[Provided material]:

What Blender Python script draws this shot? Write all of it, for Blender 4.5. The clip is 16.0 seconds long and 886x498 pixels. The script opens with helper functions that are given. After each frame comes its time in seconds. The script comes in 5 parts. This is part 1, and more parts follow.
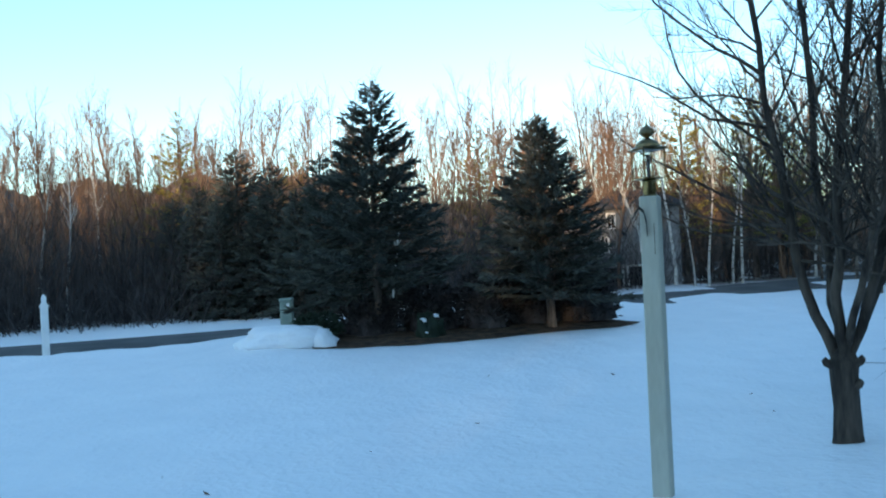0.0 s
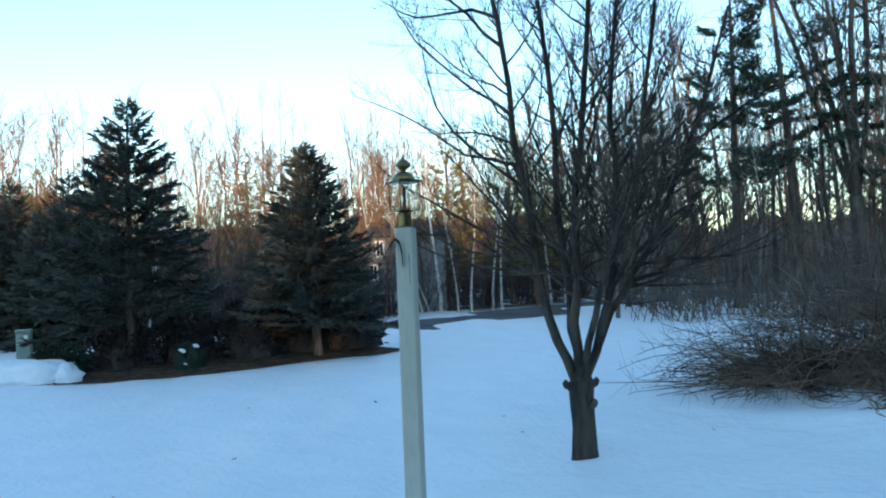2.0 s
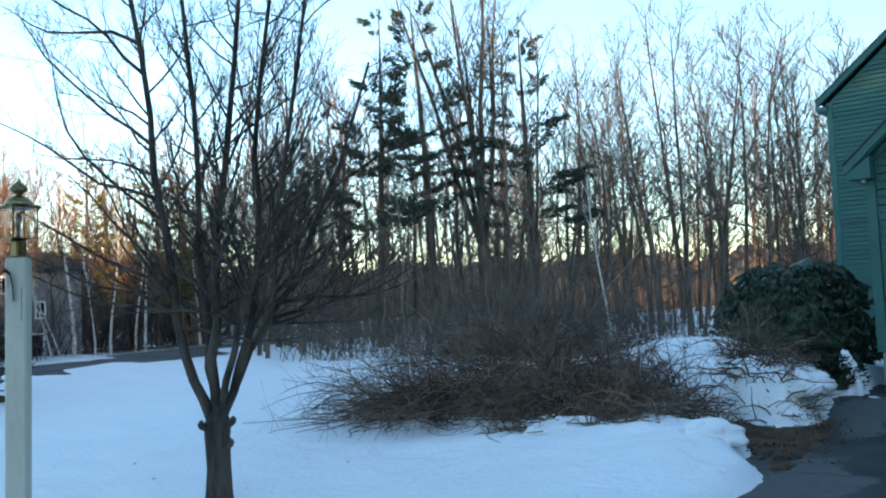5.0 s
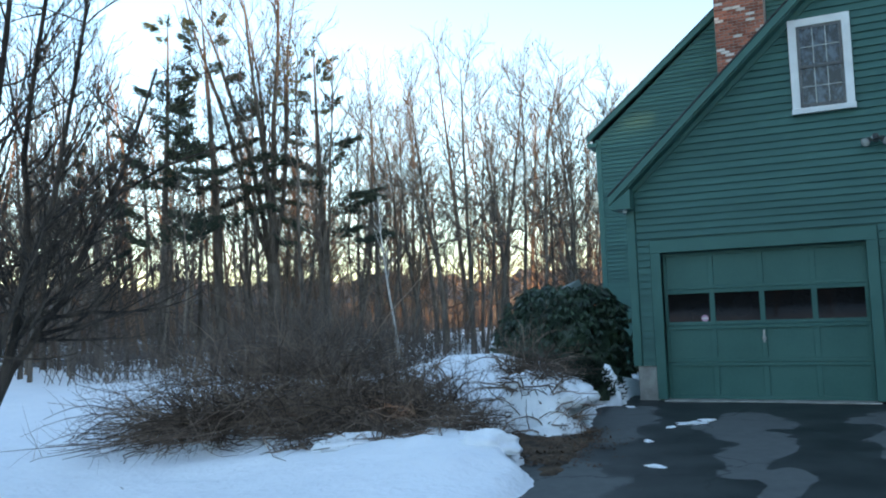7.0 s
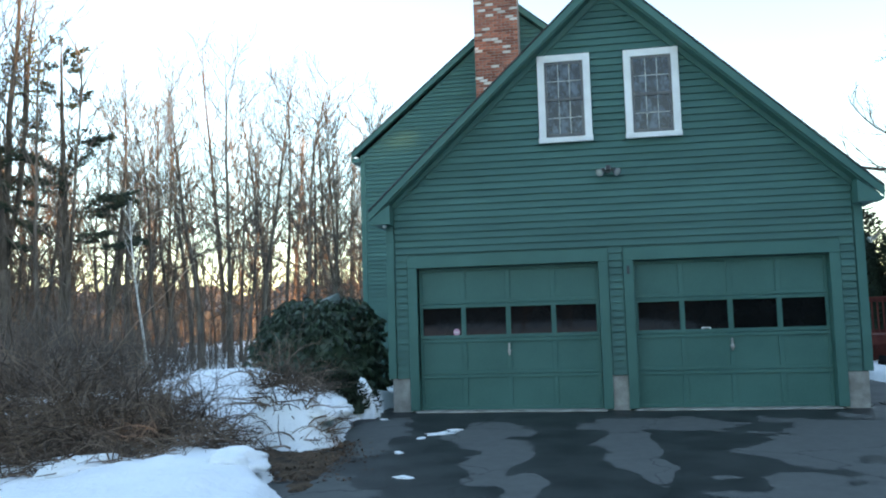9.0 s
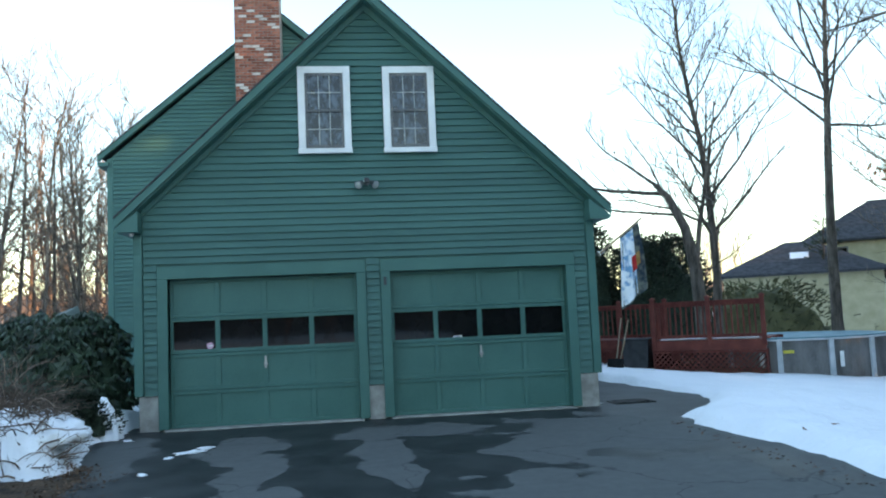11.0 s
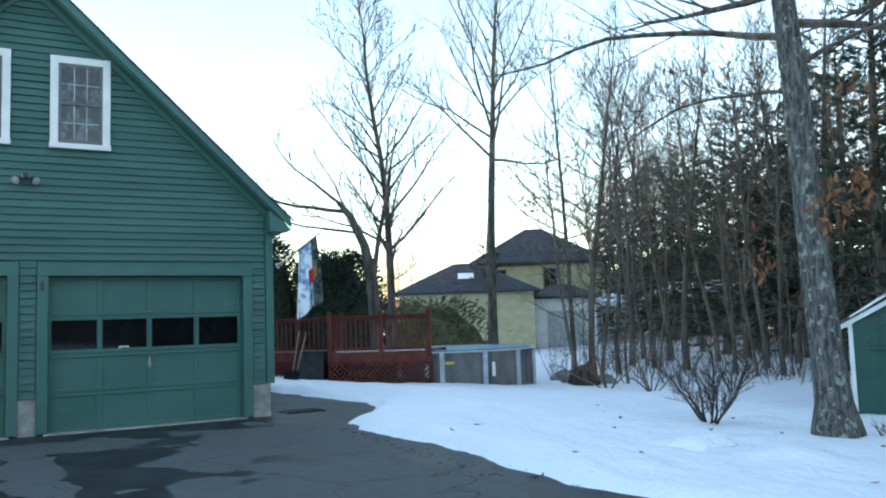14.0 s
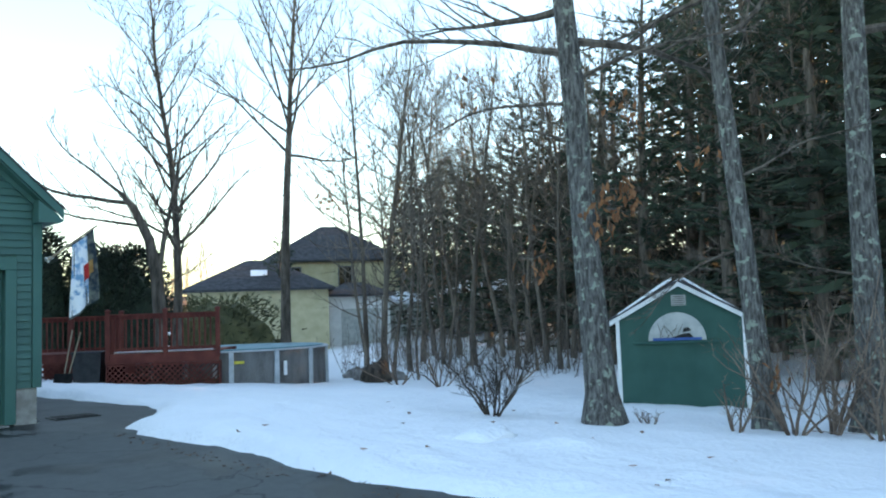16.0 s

[Exercise details]: Write out the full set of lines verbatim, without the pictures.

[Response below]:
What Blender Python script draws this shot? Write all of it, for Blender 4.5. The clip is 16.0 seconds long and 886x498 pixels. The script opens with helper functions that are given. After each frame comes its time in seconds. The script comes in 5 parts. This is part 1, and more parts follow.
0.0 s
2.0 s
5.0 s
7.0 s
9.0 s
11.0 s
14.0 s
16.0 s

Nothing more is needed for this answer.